Data extract ->
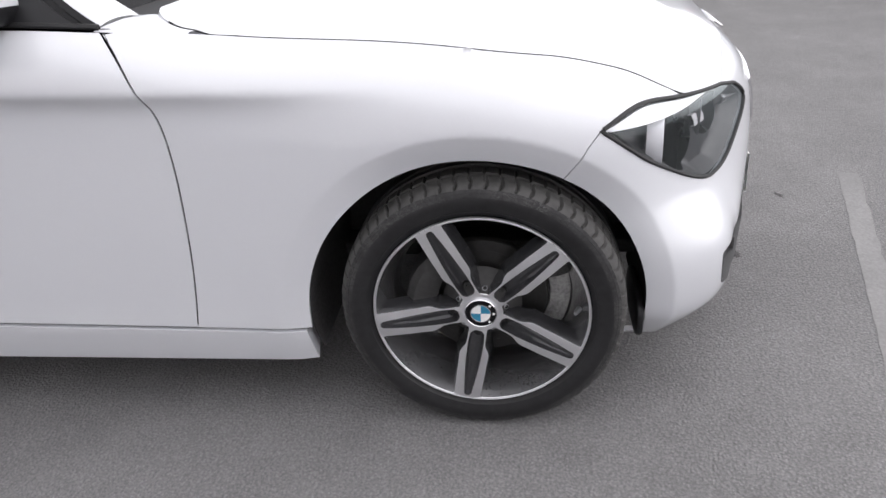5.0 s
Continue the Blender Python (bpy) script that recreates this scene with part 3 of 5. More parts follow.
def cabin_x(y, z):
    """Half the width of the glass house."""
    h = z - top_z(y)
    inset = 0.026 * (1 - smooth(0.95, 1.5, y)) * smooth(0.0, 0.09, h)
    return side_w(y, top_z(y) - 0.002) - 0.006 - 0.45 * h - 0.14 * h * h - inset


def cabin_at(y, z):
    return np.stack([cabin_x(y, z), y + 0 * z, z + 0 * y], -1)


glass_line = [(0.708, 0.946), (0.893, 1.074), (1.055, 1.190), (1.198, 1.271), (1.345, 1.312), (1.6, 1.334), (1.9, 1.336), (2.3, 1.320), (2.55, 1.268), (2.675, 1.175), (2.70, 1.09), (2.68, 1.019)]
inner_line = [screen_at(np.array(1.0), np.array(b)) for b in (-0.04, 0.31, 0.64, 0.97)] + [np.array((float(roof_ex(t)), float(roof_ey(t)), float(roof_ez(t)))) for t in (0.13, 0.285, 0.43, 0.57, 0.70, 0.86, 0.99)] + [np.array((0.69, 2.95, 1.016))]
inner_line[0] = np.array((0.700, 0.668, 0.950))
pk = np.linspace(0, 1, 12)
inner_f = [spline(pk, np.array(inner_line)[:, i]) for i in range(3)]
glass_f = [spline(pk, np.array(glass_line)[:, i]) for i in range(2)]


def pillar_at(a, t):
    """From the windscreen's and roof's edge (a = 0) out to the side windows (a = 1)."""
    i = np.stack([f(t) for f in inner_f], -1)
    y, z = glass_f[0](t), glass_f[1](t)
    o = np.stack([cabin_x(y, z) + 0.004, y, z], -1)
    w = (a * a * 0.35 + a * 0.65)[..., None]
    p = i * (1 - w) + o * w
    swell = (0.020 * np.sin(np.pi * np.clip(a, 0, 1)))[..., None]
    return p + swell * np.array((0.8, 0.0, 0.55))


def white_to(t):
    """How far the white of the pillar and roof rail reaches before the black frame begins."""
    return 0.86 + 0.03 * smooth(0.32, 0.55, t) + 0.05 * smooth(0.60, 0.78, t)


dlo = [(float(glass_f[0](t)), float(glass_f[1](t))) for t in np.linspace(0, 1, 60)]
dlo_out = dlo + [(y, float(top_z(y)) + 0.001) for y in np.linspace(2.66, 0.68, 40)]
pane_front = rounded([(0.935, 0.986), (1.060, 1.168), (1.19, 1.248), (1.34, 1.293), (1.650, 1.316), (1.560, 1.002)], 4, 0.035)
pane_rear = rounded([(1.748, 1.007), (1.806, 1.316), (2.0, 1.321), (2.303, 1.306), (2.300, 1.022)], 4, 0.022)
pane_quarter = rounded([(2.328, 1.024), (2.331, 1.303), (2.49, 1.275), (2.610, 1.214), (2.676, 1.12), (2.668, 1.029)], 4, 0.035)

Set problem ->
Restate the material word for word from its first line through the line containing "return np.stack([cabin_x(y, z), y", both included; the pictures do not belong in it.

Task solution ->
5.0 s
Continue the Blender Python (bpy) script that recreates this scene with part 3 of 5. More parts follow.
def cabin_x(y, z):
    """Half the width of the glass house."""
    h = z - top_z(y)
    inset = 0.026 * (1 - smooth(0.95, 1.5, y)) * smooth(0.0, 0.09, h)
    return side_w(y, top_z(y) - 0.002) - 0.006 - 0.45 * h - 0.14 * h * h - inset


def cabin_at(y, z):
    return np.stack([cabin_x(y, z), y + 0 * z, z + 0 * y], -1)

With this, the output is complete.